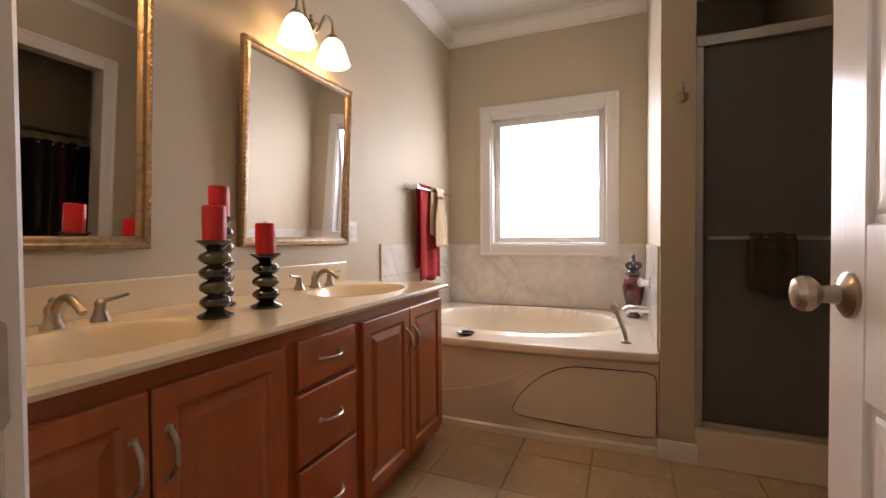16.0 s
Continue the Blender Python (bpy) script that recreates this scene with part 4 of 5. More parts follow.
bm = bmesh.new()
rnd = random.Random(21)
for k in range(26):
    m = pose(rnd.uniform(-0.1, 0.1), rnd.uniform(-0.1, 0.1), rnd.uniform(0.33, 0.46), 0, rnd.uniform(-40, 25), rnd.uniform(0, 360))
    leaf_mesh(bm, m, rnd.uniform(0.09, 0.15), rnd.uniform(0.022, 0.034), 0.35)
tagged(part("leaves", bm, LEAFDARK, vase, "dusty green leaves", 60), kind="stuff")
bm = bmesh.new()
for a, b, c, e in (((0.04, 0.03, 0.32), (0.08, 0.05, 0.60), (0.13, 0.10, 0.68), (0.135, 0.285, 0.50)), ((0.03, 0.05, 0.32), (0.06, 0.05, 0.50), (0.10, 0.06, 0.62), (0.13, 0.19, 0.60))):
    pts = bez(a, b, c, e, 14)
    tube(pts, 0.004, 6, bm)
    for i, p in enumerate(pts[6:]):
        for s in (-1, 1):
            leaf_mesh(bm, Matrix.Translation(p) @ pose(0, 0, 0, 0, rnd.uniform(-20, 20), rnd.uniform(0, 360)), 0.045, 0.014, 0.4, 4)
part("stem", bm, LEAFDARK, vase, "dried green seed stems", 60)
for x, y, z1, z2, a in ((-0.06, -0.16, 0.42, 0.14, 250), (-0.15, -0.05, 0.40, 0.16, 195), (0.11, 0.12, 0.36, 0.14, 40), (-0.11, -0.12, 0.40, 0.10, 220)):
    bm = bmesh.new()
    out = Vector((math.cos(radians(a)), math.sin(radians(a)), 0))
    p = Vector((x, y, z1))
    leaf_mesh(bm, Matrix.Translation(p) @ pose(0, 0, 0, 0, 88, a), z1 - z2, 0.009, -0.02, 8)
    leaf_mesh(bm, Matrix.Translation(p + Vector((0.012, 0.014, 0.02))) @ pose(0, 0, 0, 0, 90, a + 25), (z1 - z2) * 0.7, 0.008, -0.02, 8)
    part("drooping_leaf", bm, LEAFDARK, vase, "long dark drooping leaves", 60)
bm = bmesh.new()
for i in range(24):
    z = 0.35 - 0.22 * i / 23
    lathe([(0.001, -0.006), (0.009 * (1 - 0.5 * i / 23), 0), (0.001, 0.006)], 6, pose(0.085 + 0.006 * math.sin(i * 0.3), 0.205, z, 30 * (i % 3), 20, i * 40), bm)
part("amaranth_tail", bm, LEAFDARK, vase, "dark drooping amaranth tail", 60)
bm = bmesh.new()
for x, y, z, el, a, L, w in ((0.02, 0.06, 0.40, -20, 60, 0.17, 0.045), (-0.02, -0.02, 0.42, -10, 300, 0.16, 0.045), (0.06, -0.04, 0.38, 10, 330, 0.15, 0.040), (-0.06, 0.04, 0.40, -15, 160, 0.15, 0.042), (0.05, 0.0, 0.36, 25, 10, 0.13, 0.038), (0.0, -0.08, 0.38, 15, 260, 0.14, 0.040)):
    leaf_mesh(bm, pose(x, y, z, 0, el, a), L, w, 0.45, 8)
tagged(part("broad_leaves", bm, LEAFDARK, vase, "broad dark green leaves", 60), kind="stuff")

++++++

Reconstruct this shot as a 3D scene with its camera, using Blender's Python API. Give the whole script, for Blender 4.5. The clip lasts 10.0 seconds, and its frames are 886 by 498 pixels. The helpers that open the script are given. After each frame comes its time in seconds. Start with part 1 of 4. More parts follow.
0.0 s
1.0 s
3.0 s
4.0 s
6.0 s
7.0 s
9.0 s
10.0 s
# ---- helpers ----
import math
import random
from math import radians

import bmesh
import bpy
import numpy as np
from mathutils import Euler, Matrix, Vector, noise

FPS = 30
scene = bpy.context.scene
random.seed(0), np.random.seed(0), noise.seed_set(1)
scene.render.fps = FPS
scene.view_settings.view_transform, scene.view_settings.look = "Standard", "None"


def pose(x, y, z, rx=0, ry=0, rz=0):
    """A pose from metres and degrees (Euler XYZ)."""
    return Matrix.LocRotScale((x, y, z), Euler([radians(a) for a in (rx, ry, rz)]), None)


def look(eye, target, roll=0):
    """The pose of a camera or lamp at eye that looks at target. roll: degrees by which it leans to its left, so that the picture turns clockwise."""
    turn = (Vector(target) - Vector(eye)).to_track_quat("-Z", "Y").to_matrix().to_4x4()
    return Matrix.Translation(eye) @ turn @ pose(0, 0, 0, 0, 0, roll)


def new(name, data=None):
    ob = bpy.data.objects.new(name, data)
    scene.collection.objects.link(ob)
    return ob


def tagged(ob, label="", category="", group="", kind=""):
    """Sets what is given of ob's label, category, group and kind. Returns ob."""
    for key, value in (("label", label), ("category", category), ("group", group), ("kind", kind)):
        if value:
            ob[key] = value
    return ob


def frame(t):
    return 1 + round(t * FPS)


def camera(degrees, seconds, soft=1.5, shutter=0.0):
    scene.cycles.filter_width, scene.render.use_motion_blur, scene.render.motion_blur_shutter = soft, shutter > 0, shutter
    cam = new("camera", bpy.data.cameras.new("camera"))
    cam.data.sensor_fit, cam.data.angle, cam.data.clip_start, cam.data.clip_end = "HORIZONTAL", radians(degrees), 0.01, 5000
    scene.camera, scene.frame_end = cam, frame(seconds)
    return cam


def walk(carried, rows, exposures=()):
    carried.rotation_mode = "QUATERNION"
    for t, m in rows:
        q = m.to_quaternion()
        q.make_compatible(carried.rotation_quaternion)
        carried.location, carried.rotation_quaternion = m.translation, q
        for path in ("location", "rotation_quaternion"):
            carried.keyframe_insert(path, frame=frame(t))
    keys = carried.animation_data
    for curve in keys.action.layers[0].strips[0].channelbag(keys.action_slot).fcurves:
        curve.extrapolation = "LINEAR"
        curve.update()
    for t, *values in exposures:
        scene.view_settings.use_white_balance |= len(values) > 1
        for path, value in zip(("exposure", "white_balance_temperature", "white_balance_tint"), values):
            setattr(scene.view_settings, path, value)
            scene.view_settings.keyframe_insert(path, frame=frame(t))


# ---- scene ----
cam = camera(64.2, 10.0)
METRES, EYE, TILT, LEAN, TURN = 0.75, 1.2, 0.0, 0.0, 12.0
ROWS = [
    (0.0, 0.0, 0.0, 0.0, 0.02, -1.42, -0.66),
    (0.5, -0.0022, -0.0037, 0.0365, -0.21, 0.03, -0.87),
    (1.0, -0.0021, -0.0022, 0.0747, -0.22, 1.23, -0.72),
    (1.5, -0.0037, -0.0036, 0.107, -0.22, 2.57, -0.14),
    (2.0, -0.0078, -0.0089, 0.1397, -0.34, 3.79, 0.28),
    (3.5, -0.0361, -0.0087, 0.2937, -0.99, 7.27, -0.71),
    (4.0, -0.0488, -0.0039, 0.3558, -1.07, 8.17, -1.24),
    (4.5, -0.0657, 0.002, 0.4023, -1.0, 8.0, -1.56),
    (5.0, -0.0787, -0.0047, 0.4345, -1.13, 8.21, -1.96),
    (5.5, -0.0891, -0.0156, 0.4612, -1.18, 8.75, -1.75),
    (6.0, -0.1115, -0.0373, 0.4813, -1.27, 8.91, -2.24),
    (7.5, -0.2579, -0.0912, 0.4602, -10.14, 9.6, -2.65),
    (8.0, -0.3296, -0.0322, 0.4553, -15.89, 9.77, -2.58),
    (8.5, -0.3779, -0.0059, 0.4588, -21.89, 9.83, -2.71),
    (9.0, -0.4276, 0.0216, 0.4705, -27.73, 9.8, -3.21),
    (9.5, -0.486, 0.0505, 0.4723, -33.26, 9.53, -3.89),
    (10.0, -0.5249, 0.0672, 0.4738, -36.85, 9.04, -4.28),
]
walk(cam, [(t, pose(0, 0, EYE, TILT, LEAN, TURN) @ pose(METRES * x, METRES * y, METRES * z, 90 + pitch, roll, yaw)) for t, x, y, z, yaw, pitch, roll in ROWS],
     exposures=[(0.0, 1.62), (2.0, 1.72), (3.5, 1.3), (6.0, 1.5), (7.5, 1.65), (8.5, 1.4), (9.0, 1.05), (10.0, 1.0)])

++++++

What is required —
Print exactly the lines above from the one with "scene.view_settings.use_white_balance |= len(values)" to the one with "1.05), (10.0, 1.0)])", including both.

Task output —
        scene.view_settings.use_white_balance |= len(values) > 1
        for path, value in zip(("exposure", "white_balance_temperature", "white_balance_tint"), values):
            setattr(scene.view_settings, path, value)
            scene.view_settings.keyframe_insert(path, frame=frame(t))


# ---- scene ----
cam = camera(64.2, 10.0)
METRES, EYE, TILT, LEAN, TURN = 0.75, 1.2, 0.0, 0.0, 12.0
ROWS = [
    (0.0, 0.0, 0.0, 0.0, 0.02, -1.42, -0.66),
    (0.5, -0.0022, -0.0037, 0.0365, -0.21, 0.03, -0.87),
    (1.0, -0.0021, -0.0022, 0.0747, -0.22, 1.23, -0.72),
    (1.5, -0.0037, -0.0036, 0.107, -0.22, 2.57, -0.14),
    (2.0, -0.0078, -0.0089, 0.1397, -0.34, 3.79, 0.28),
    (3.5, -0.0361, -0.0087, 0.2937, -0.99, 7.27, -0.71),
    (4.0, -0.0488, -0.0039, 0.3558, -1.07, 8.17, -1.24),
    (4.5, -0.0657, 0.002, 0.4023, -1.0, 8.0, -1.56),
    (5.0, -0.0787, -0.0047, 0.4345, -1.13, 8.21, -1.96),
    (5.5, -0.0891, -0.0156, 0.4612, -1.18, 8.75, -1.75),
    (6.0, -0.1115, -0.0373, 0.4813, -1.27, 8.91, -2.24),
    (7.5, -0.2579, -0.0912, 0.4602, -10.14, 9.6, -2.65),
    (8.0, -0.3296, -0.0322, 0.4553, -15.89, 9.77, -2.58),
    (8.5, -0.3779, -0.0059, 0.4588, -21.89, 9.83, -2.71),
    (9.0, -0.4276, 0.0216, 0.4705, -27.73, 9.8, -3.21),
    (9.5, -0.486, 0.0505, 0.4723, -33.26, 9.53, -3.89),
    (10.0, -0.5249, 0.0672, 0.4738, -36.85, 9.04, -4.28),
]
walk(cam, [(t, pose(0, 0, EYE, TILT, LEAN, TURN) @ pose(METRES * x, METRES * y, METRES * z, 90 + pitch, roll, yaw)) for t, x, y, z, yaw, pitch, roll in ROWS],
     exposures=[(0.0, 1.62), (2.0, 1.72), (3.5, 1.3), (6.0, 1.5), (7.5, 1.65), (8.5, 1.4), (9.0, 1.05), (10.0, 1.0)])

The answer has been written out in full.